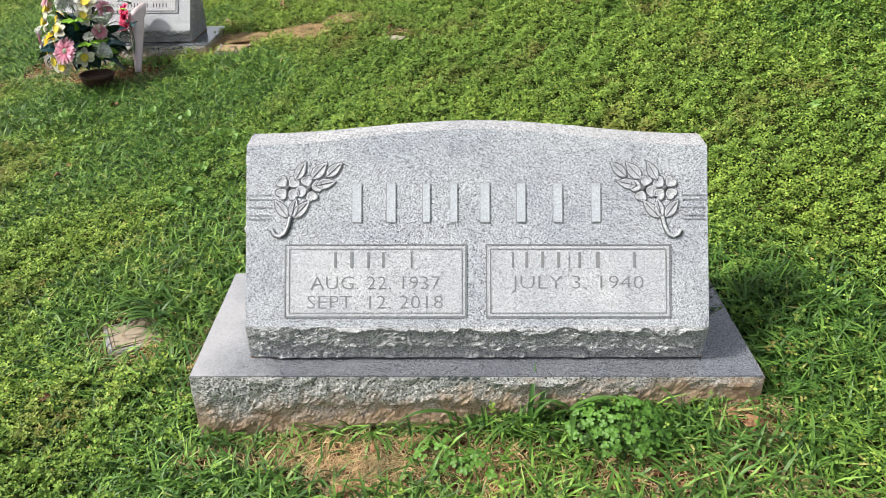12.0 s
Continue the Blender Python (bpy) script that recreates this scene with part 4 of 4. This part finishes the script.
for i, (x, y, n, s, sp, lean) in enumerate(((-0.03, -0.03, 7, 1.5, 0.02, None), (0.1, -0.03, 8, 1.6, 0.025, None), (0.19, -0.025, 5, 1.6, 0.015, None), (-0.775, 0.425, 20, 1.15, 0.03, 3.9), (-0.81, 0.445, 16, 1.1, 0.025, 4.3), (-0.745, 0.37, 12, 1.0, 0.02, 3.4), (0.2, -0.2, 16, 0.9, 0.05, None), (0.48, -0.14, 22, 1.0, 0.05, None), (0.36, -0.2, 22, 1.0, 0.06, None), (-0.5, -0.1, 14, 0.9, 0.05, None), (0.62, -0.1, 20, 0.9, 0.06, None), (0.38, -0.06, 34, 1.0, 0.045, None), (0.3, -0.11, 16, 0.9, 0.04, None),
                                            (0.08, -0.09, 16, 0.9, 0.05, None), (-0.26, -0.14, 14, 0.8, 0.05, None), (-0.42, -0.13, 14, 0.8, 0.05, None), (-0.1, -0.15, 12, 0.8, 0.05, None), (-0.15, -0.05, 8, 0.8, 0.05, None),
                                            (-0.74, 0.43, 22, 1.0, 0.035, 3.6), (-0.66, 0.4, 24, 1.0, 0.05, None), (-0.7, 0.2, 20, 0.9, 0.05, None), (-0.64, 0.52, 20, 0.9, 0.05, None), (-1.4, 3.02, 30, 1.15, 0.07, None), (-1.25, 3.1, 26, 1.1, 0.07, None),
                                            (-1.6, 2.98, 28, 1.1, 0.08, None), (-1.8, 3.0, 26, 1.0, 0.08, None), (-1.95, 3.1, 26, 1.0, 0.08, None), (-1.08, 2.85, 22, 0.9, 0.07, None), (-1.1, 2.3, 20, 0.7, 0.06, None), (-0.98, 2.32, 18, 0.7, 0.06, None),
                                            (0.66, 0.1, 22, 0.9, 0.06, None), (-1.3, 2.02, 26, 0.7, 0.06, None), (-1.2, 2.08, 26, 0.7, 0.06, None), (-1.36, 1.92, 24, 0.7, 0.06, None), (-1.16, 1.96, 24, 0.7, 0.06, None), (-1.26, 1.86, 24, 0.7, 0.06, None), (-1.12, 2.18, 20, 0.7, 0.05, None), (-0.95, 2.12, 20, 0.7, 0.06, None), (-1.45, 1.84, 20, 0.65, 0.06, None), (0.78, 0.2, 20, 0.8, 0.06, None), (0.85, 0.0, 20, 0.8, 0.06, None), (0.7, 0.3, 22, 0.9, 0.06, None), (-2.08, 2.75, 18, 0.8, 0.05, None), (-1.25, 2.28, 14, 0.75, 0.05, None))):
    grass_tuft(x, y, n, s, sp, 500 + i, lean, 0.35 if i < 3 else 0.0)

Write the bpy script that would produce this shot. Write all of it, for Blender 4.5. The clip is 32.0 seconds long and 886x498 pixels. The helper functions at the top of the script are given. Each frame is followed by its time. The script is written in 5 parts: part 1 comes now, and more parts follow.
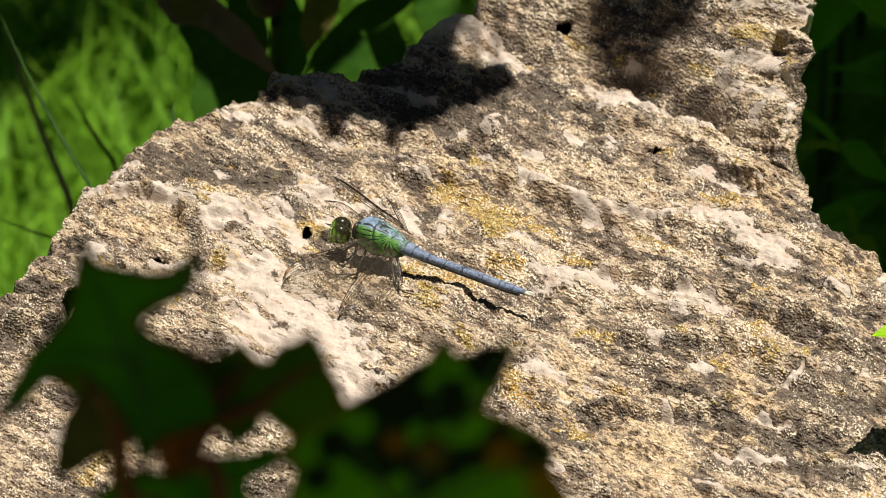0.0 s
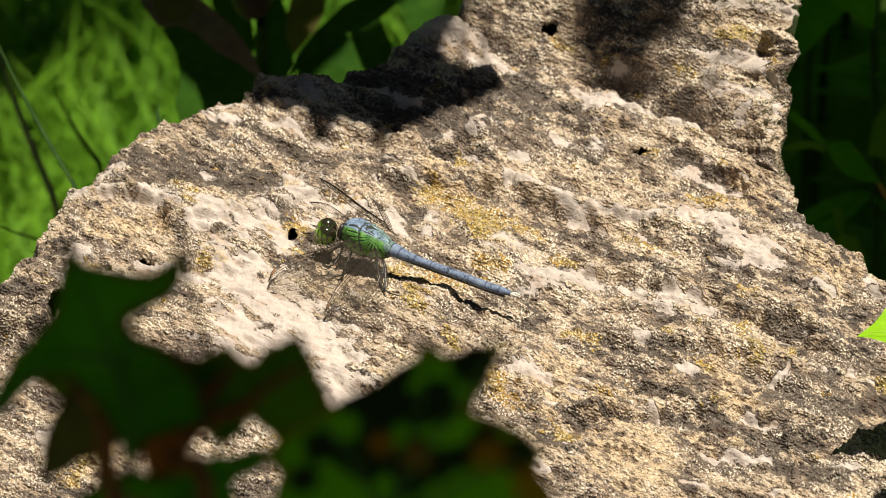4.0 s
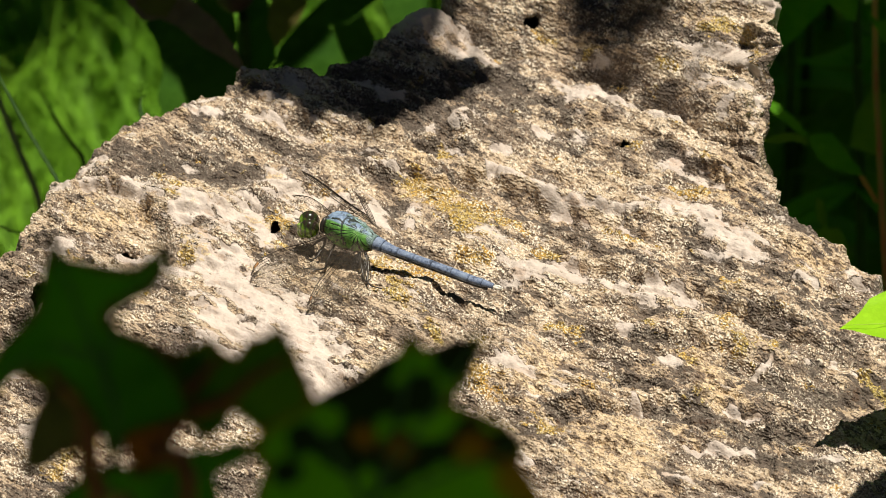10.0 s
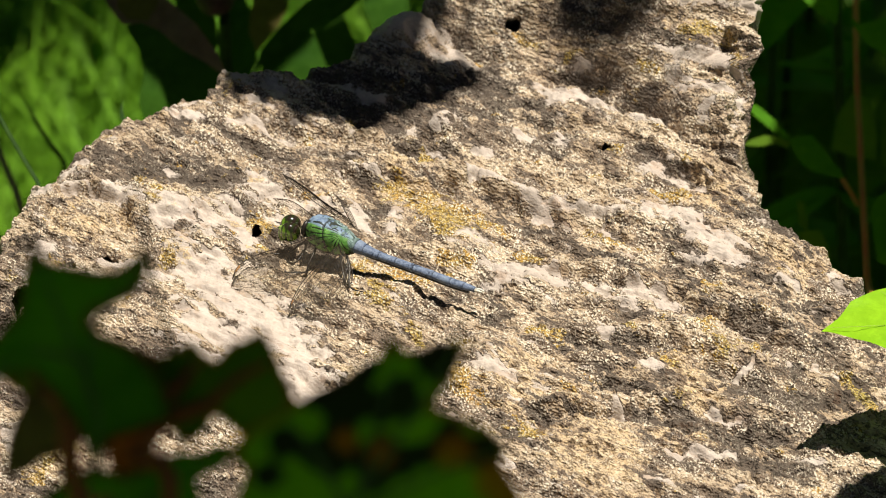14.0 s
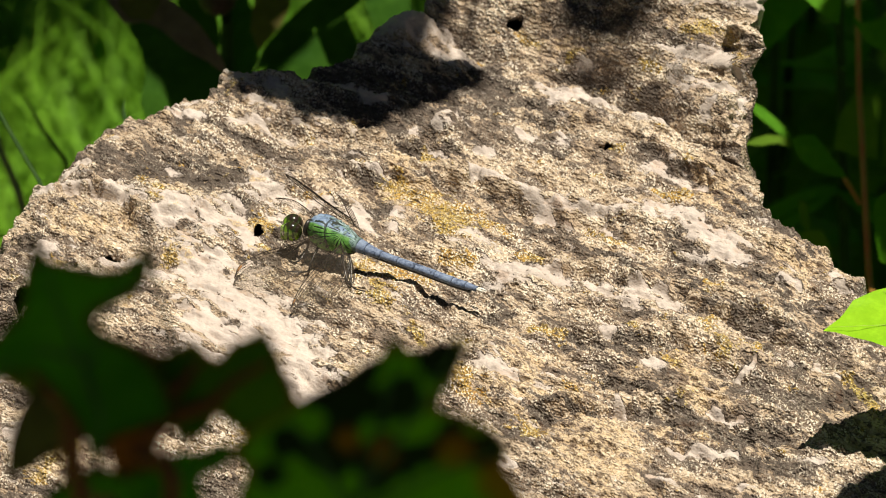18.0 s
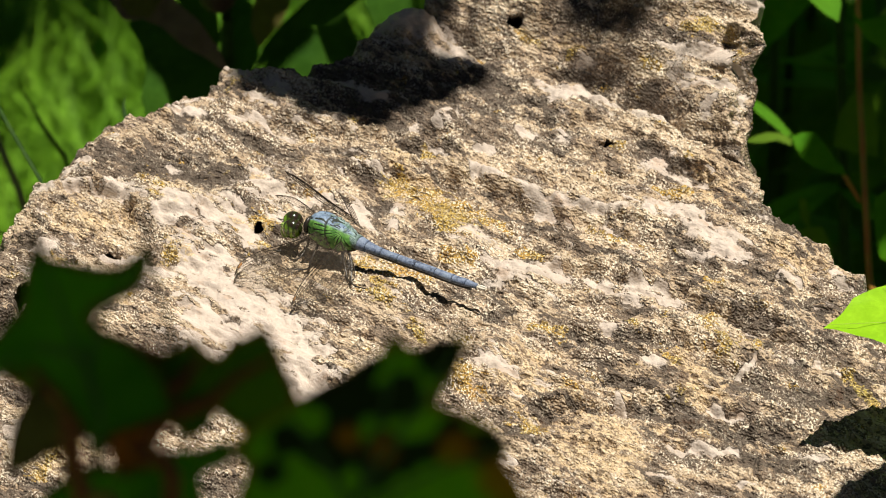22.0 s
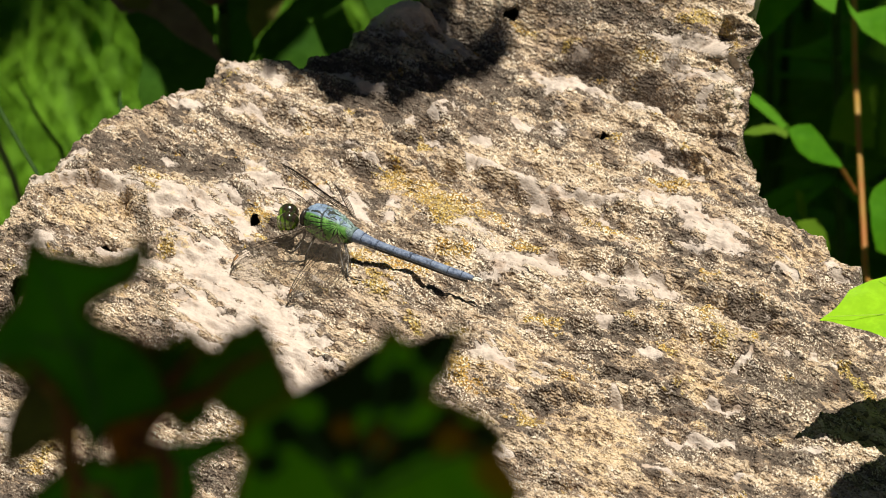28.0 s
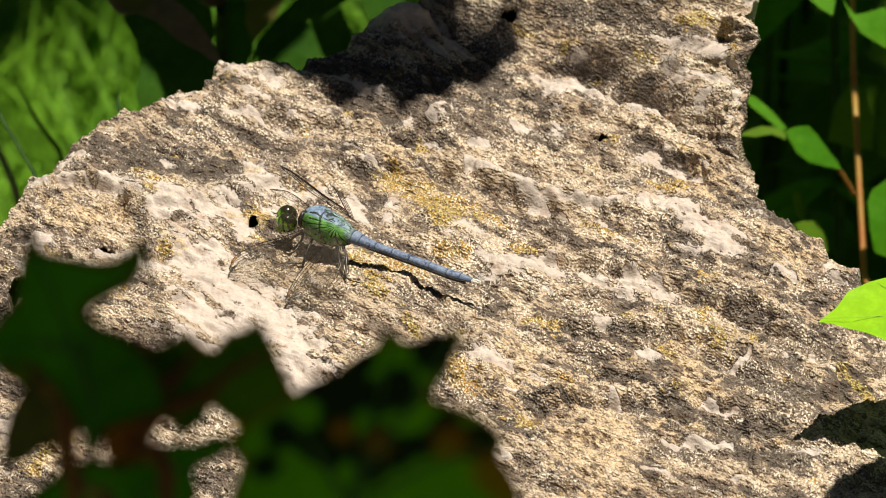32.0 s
- - - - -
> **TASK GOAL**
Pictures stay out; repeat all the rest of the records exactly.

> **RESPONSE**
12.0 s
Continue the Blender Python (bpy) script that recreates this scene with part 4 of 4. This part finishes the script.
for i, (x, y, n, s, sp, lean) in enumerate(((-0.03, -0.03, 7, 1.5, 0.02, None), (0.1, -0.03, 8, 1.6, 0.025, None), (0.19, -0.025, 5, 1.6, 0.015, None), (-0.775, 0.425, 20, 1.15, 0.03, 3.9), (-0.81, 0.445, 16, 1.1, 0.025, 4.3), (-0.745, 0.37, 12, 1.0, 0.02, 3.4), (0.2, -0.2, 16, 0.9, 0.05, None), (0.48, -0.14, 22, 1.0, 0.05, None), (0.36, -0.2, 22, 1.0, 0.06, None), (-0.5, -0.1, 14, 0.9, 0.05, None), (0.62, -0.1, 20, 0.9, 0.06, None), (0.38, -0.06, 34, 1.0, 0.045, None), (0.3, -0.11, 16, 0.9, 0.04, None),
                                            (0.08, -0.09, 16, 0.9, 0.05, None), (-0.26, -0.14, 14, 0.8, 0.05, None), (-0.42, -0.13, 14, 0.8, 0.05, None), (-0.1, -0.15, 12, 0.8, 0.05, None), (-0.15, -0.05, 8, 0.8, 0.05, None),
                                            (-0.74, 0.43, 22, 1.0, 0.035, 3.6), (-0.66, 0.4, 24, 1.0, 0.05, None), (-0.7, 0.2, 20, 0.9, 0.05, None), (-0.64, 0.52, 20, 0.9, 0.05, None), (-1.4, 3.02, 30, 1.15, 0.07, None), (-1.25, 3.1, 26, 1.1, 0.07, None),
                                            (-1.6, 2.98, 28, 1.1, 0.08, None), (-1.8, 3.0, 26, 1.0, 0.08, None), (-1.95, 3.1, 26, 1.0, 0.08, None), (-1.08, 2.85, 22, 0.9, 0.07, None), (-1.1, 2.3, 20, 0.7, 0.06, None), (-0.98, 2.32, 18, 0.7, 0.06, None),
                                            (0.66, 0.1, 22, 0.9, 0.06, None), (-1.3, 2.02, 26, 0.7, 0.06, None), (-1.2, 2.08, 26, 0.7, 0.06, None), (-1.36, 1.92, 24, 0.7, 0.06, None), (-1.16, 1.96, 24, 0.7, 0.06, None), (-1.26, 1.86, 24, 0.7, 0.06, None), (-1.12, 2.18, 20, 0.7, 0.05, None), (-0.95, 2.12, 20, 0.7, 0.06, None), (-1.45, 1.84, 20, 0.65, 0.06, None), (0.78, 0.2, 20, 0.8, 0.06, None), (0.85, 0.0, 20, 0.8, 0.06, None), (0.7, 0.3, 22, 0.9, 0.06, None), (-2.08, 2.75, 18, 0.8, 0.05, None), (-1.25, 2.28, 14, 0.75, 0.05, None))):
    grass_tuft(x, y, n, s, sp, 500 + i, lean, 0.35 if i < 3 else 0.0)

Write the bpy script that would produce this shot. Write all of it, for Blender 4.5. The clip is 32.0 seconds long and 886x498 pixels. The helper functions at the top of the script are given. Each frame is followed by its time. The script is written in 5 parts: part 1 comes now, and more parts follow.
0.0 s
4.0 s
10.0 s
14.0 s
18.0 s
22.0 s
28.0 s
32.0 s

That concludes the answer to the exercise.